Beim VCS St.Gallen/Appenzell blickt man bereits weiter in die Zukunft: Auch VCS-Vertreterin Doris Königer betont, das mit dem ÖV bereits sehr gut erschlossene Gebiet habe Potenzial. «Aber es braucht eine ausgewogene Nutzung, welche auf die umliegenden Quartiere Rücksicht nimmt», sagt die SP-Stadtparlamentarierin und Architektin. Statt eine dichte Bebauung benötige es Grünraum und Platz für den Fuss- und Veloverkehr. «Ein intelligenter Ausgleich von Freiraum und Bebauung, von Ökonomie und Ökologie ermöglicht eine zukunftsgerichtete Smartcity.»
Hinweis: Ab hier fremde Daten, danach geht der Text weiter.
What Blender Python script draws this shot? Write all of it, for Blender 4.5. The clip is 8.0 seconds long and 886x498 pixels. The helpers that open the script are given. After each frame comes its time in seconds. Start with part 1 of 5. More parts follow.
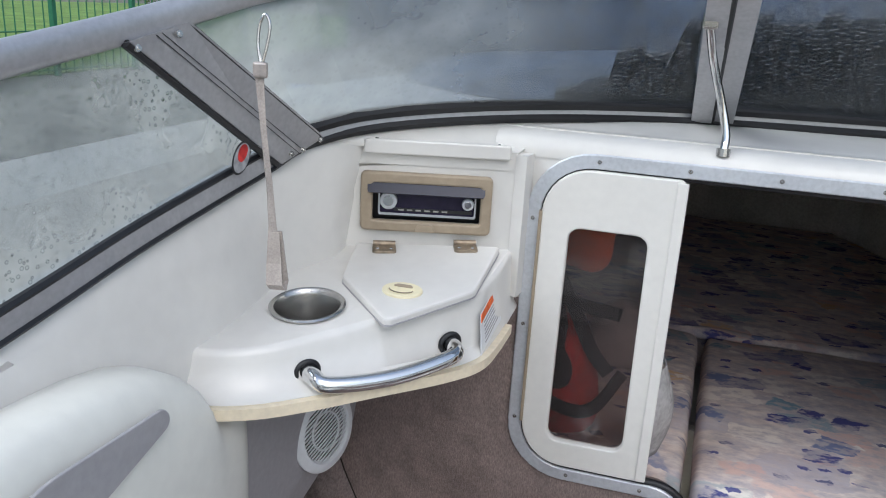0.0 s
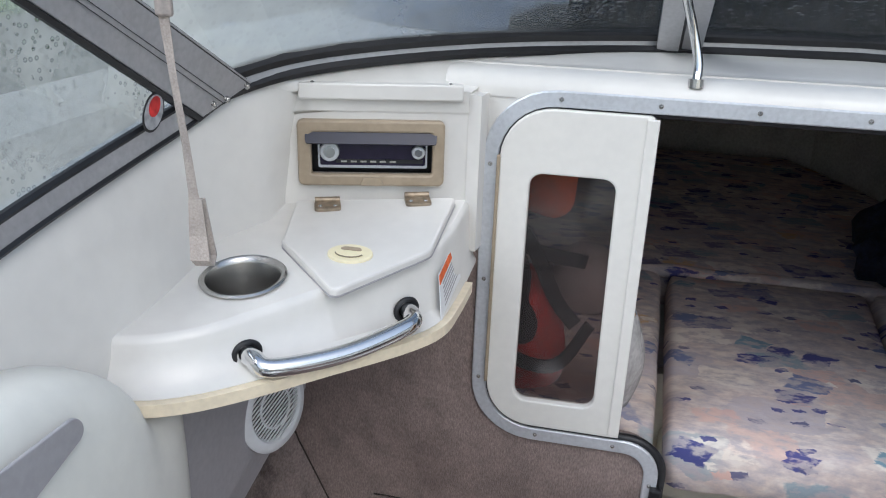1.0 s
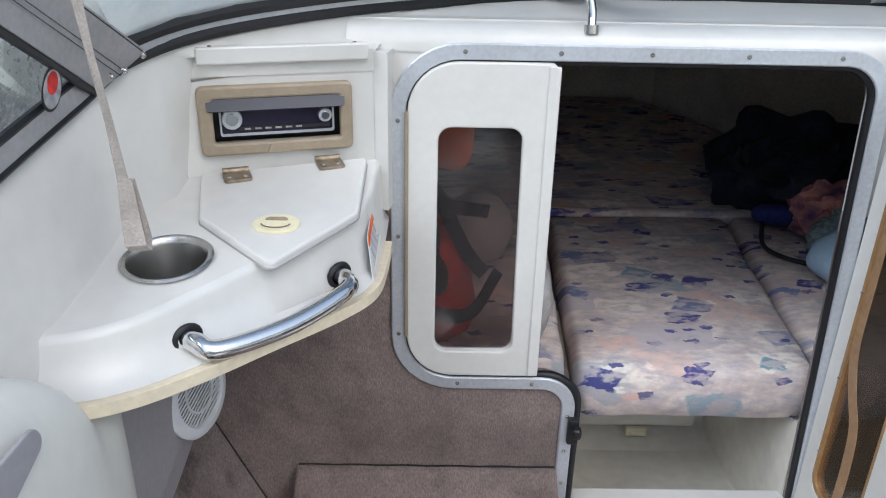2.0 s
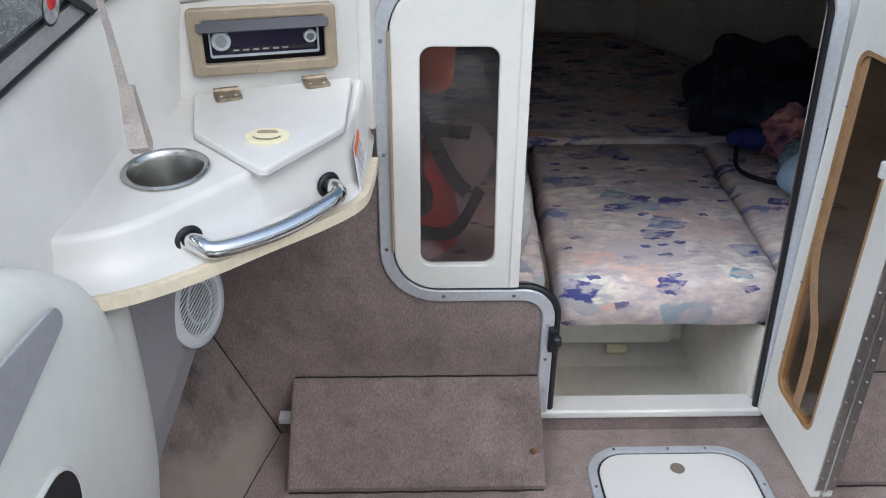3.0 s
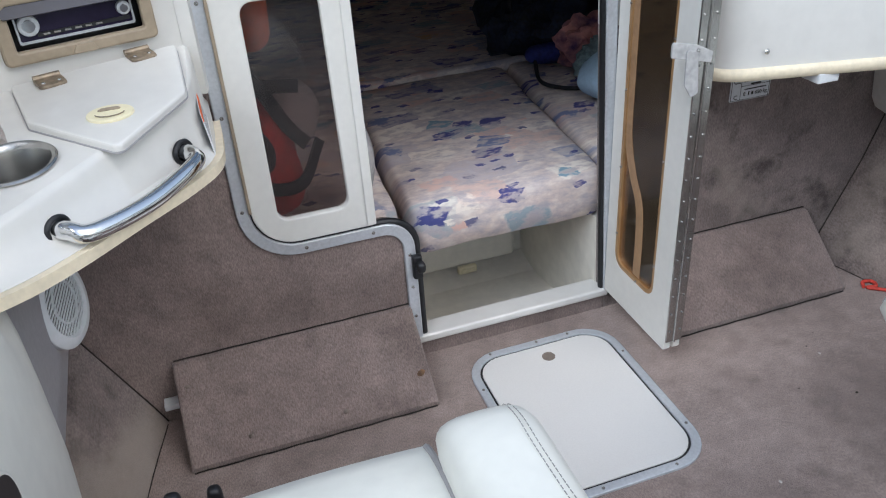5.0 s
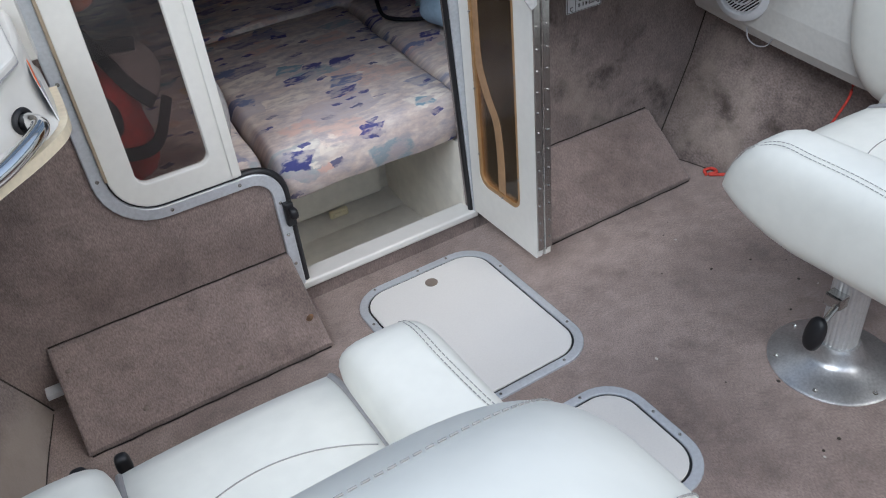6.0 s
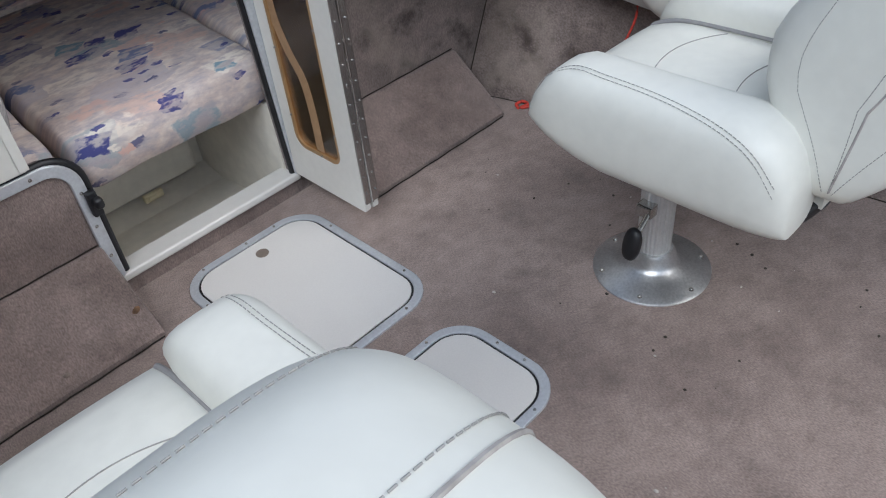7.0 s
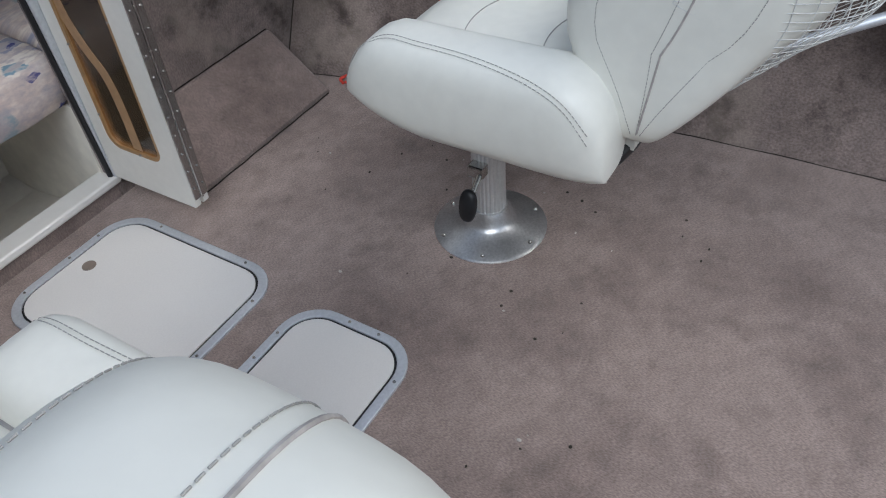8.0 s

Eine «Teil-Einhausung» von Autobahn und Bahntrassee könne zudem ein grosses Stadtgebiet vom Autobahn- und Bahnlärm entlasten sowie die Querung zwischen den Quartieren verkürzen, so Königer.

«Der Weg muss nun aber zusammen mit der Bevölkerung angegangen werden – nicht nur mit einer Gruppe von Investoren.»

Pro Bahn: «Hinausgeworfenes Geld»

Fundamentale Kritik am Vorgehen der Stadt äussert Bruno Eberle von Pro Bahn Ostschweiz. Es sei für ihn ein Rätsel, weshalb der Stadtrat die Illusion der Investorengruppe finanziell mitgetragen habe. «Das ist hinausgeworfenes Geld.» Die SBB hätten schon vor der nun vorgelegten vertiefen Machbarkeitsstudie «null Interesse» am Vorhaben gezeigt.

«Die Überdeckung war von Anfang an chancenlos und wird nicht kommen.»

Eberle, der selbst im Quartier wohnt und St.Fiden als seinen Heimatbahnhof bezeichnet, lenkt den Fokus auf das Landstück zwischen Splügen- und Spinnereistrasse. Auf dem Land entlang der Bachstrasse bewirtschaftet die Stadt im westlichen Teil Parkplätze, der Ostteil wird durch die Zwischennutzung Areal Bach belegt.

2012 hatte die Stadt das 18'721 Quadratmeter grosse Grundstück für 14,6 Millionen Franken erworben. Beim Kauf machte die damalige St.Galler Stadträtin Elisabeth Beéry deutlich, dass das Gebiet für die Stadtentwicklung wichtig sei, und strebte eine «Mischnutzung» von Gewerbe und Wohnen an.

«Doch ausser ein paar gepflanzten Bäumen ist dort seit zehn Jahren nichts passiert», ärgert sich Eberle heute. «Die Stadt hat ein derart wertvolles Landstück an einer super Lage links liegenlassen und die Entwicklung verbummelt.»